The penalty was imposed by the Commission Nationale de l’information et des Liberties (CNIL) under the General Data Protection Regulation (GDPR).
The decision, which Google has said it will analyse, centres on the information Google has provided to users in France over how it uses their data, and its legal basis for processing the information, in the context of personalised advertising.
According to CNIL, Google has not clearly explained to its users in France why it processes their data, the length of time it stores the data for, or the categories of data it uses to personalise adverts. It said that while Google has set out this information, it is "excessively scattered throughout several documents" and requires users to sometimes click on additional buttons or links to find the relevant information.
Even where the information is available it is "not always clear and comprehensible", and the purposes for processing data that the company has set out are "described too generically and vaguely", it said.
CNIL said Google had also not made it sufficiently clear to users where it is relying on their consent to process personal data for the purpose of personalising ads. It said consent obtained from users is not sufficiently informed, specific enough or unambiguous, as required by the GDPR.
The watchdog said it had taken into account the information Google provides to users in relation to their privacy, and the configuration tools it makes available to users to allow them to control how their data is used.
"Despite the measures implemented … the deficiencies found deprive users of fundamental guarantees concerning treatments that can reveal whole areas of their privacy," CNIL said. It pointed to the volume of data collected, the wide variety of services from where data is sourced, and the possibility to combine the data from these services as the reason for this.
CNIL said it had issued the penalty after considering complaints raised by privacy group None of Your Business (NOYB) and digital rights campaigners La Quadrature du Net (LQDN).
In a statement, a spokesperson for Google said: "People expect high standards of transparency and control from us. We’re deeply committed to meeting those expectations and the consent requirements of the GDPR. We’re studying the decision to determine our next steps."
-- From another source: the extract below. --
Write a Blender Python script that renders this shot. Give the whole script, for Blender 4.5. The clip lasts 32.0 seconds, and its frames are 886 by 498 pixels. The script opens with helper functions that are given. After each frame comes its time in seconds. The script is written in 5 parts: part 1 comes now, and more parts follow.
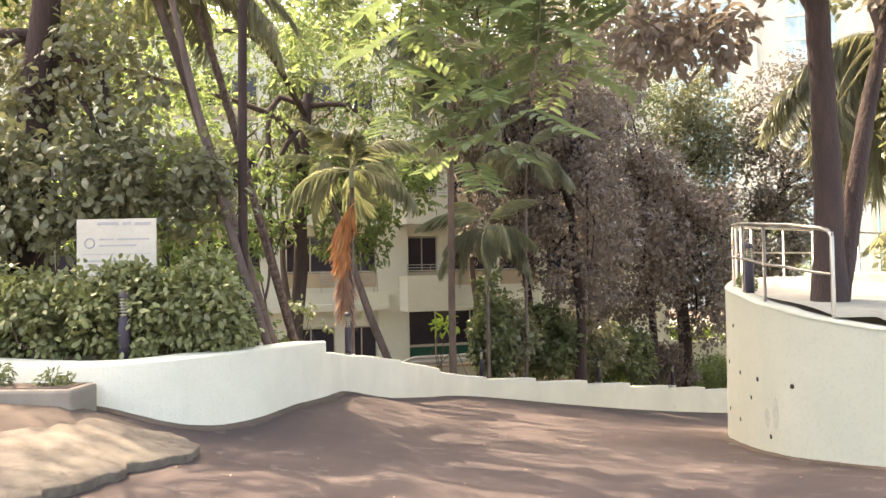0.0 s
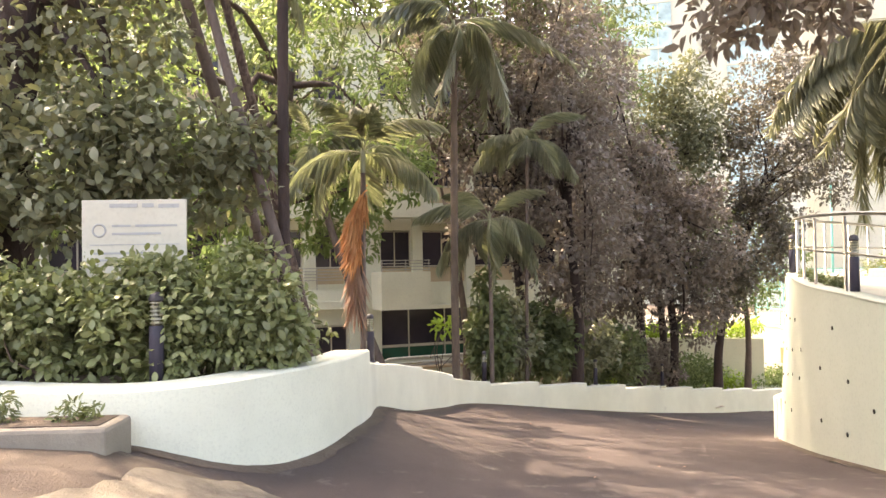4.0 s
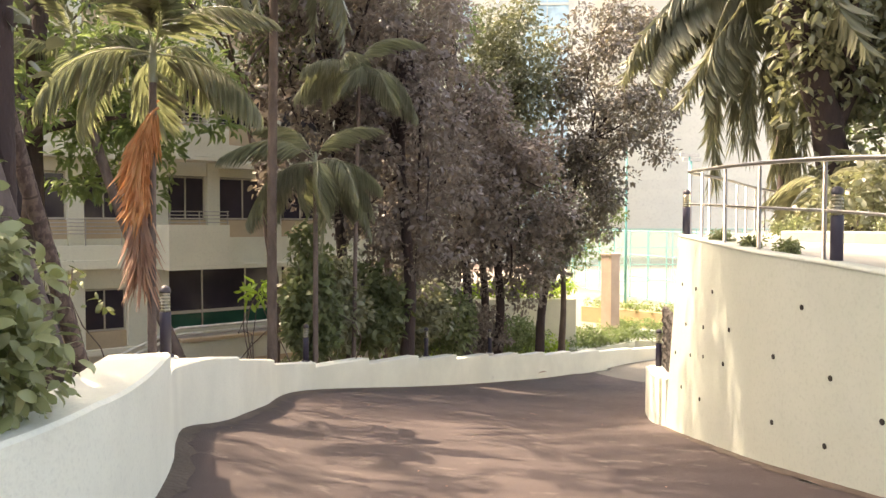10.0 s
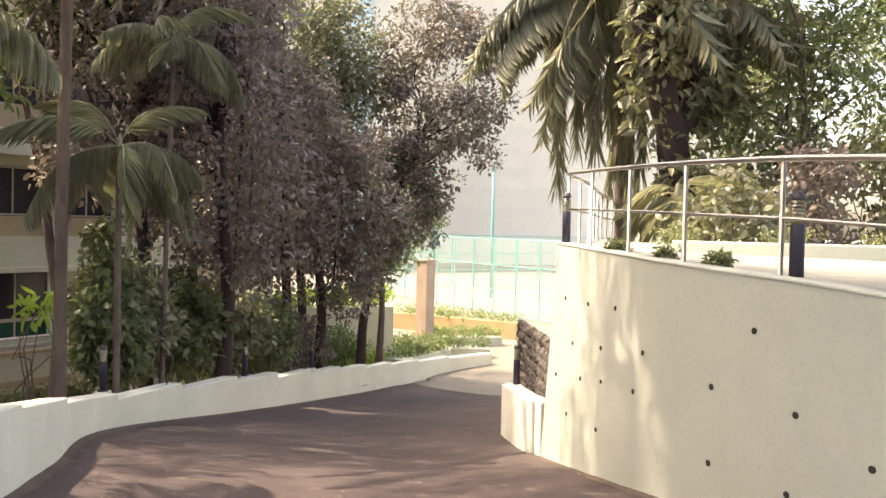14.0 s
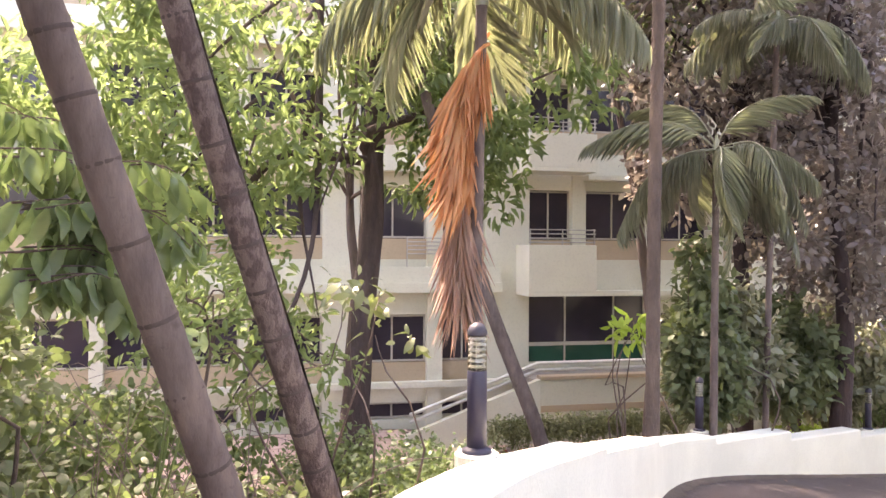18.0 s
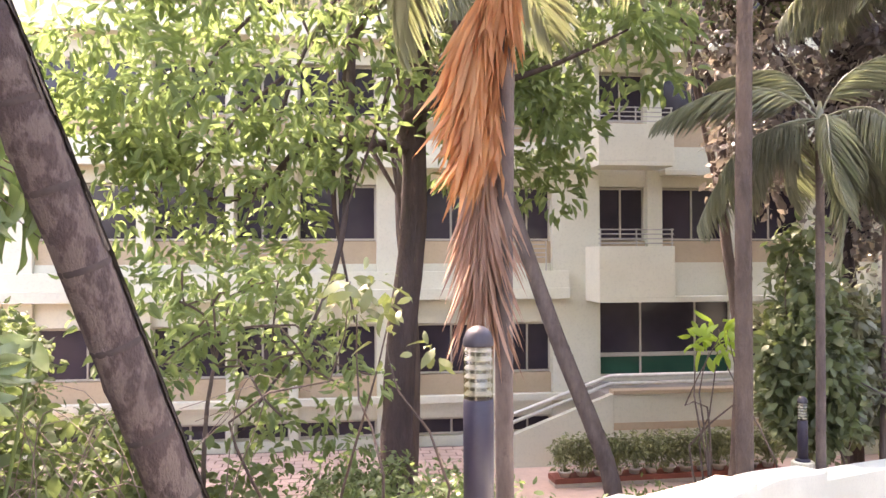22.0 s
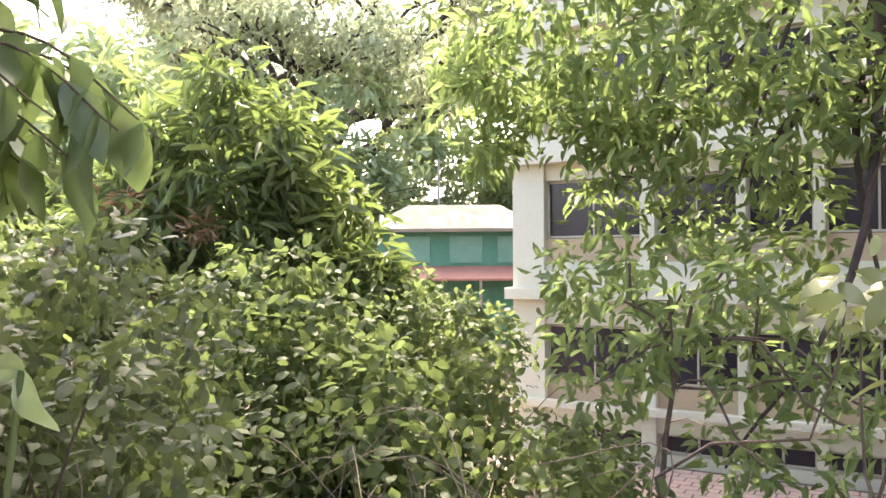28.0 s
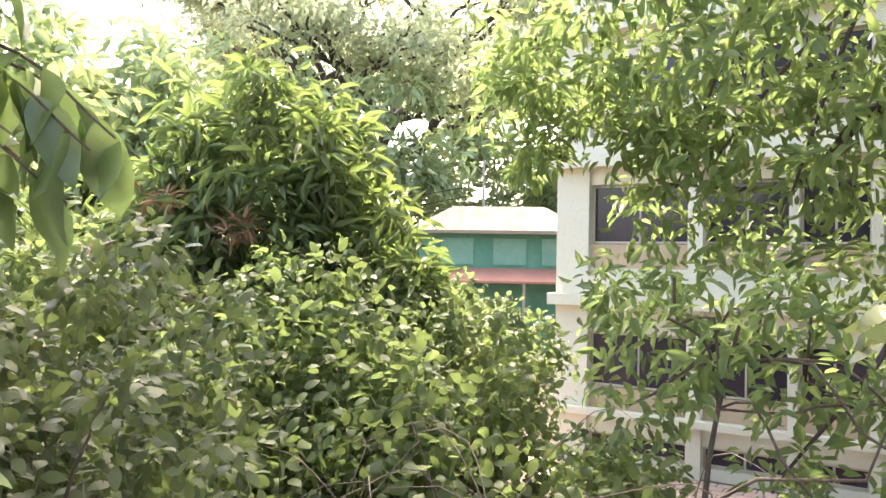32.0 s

It is possible that Google's next step could be to lodge an appeal against the decision taken by CNIL.
This latest decision can be seen in the context of a number of ongoing differences between the French watchdog and Google. Earlier this month, an advocate general at the Court of Justice of the EU (CJEU) issued two non-binding opinions in cases that concern findings that CNIL has made in respect of Google's obligations in online search. In one of the cases, the advocate general said he did not support CNIL's view on the geographic scope of the 'right to be forgotten', and endorsed Google's approach to geoblocking in Europe only.
In December, Google notified users in the EU that as of 22 January the services it provides would be provided by Google Ireland Ltd. The move is a signal of the company's intention to select its Irish business as its main establishment in Europe for the purposes of the GDPR.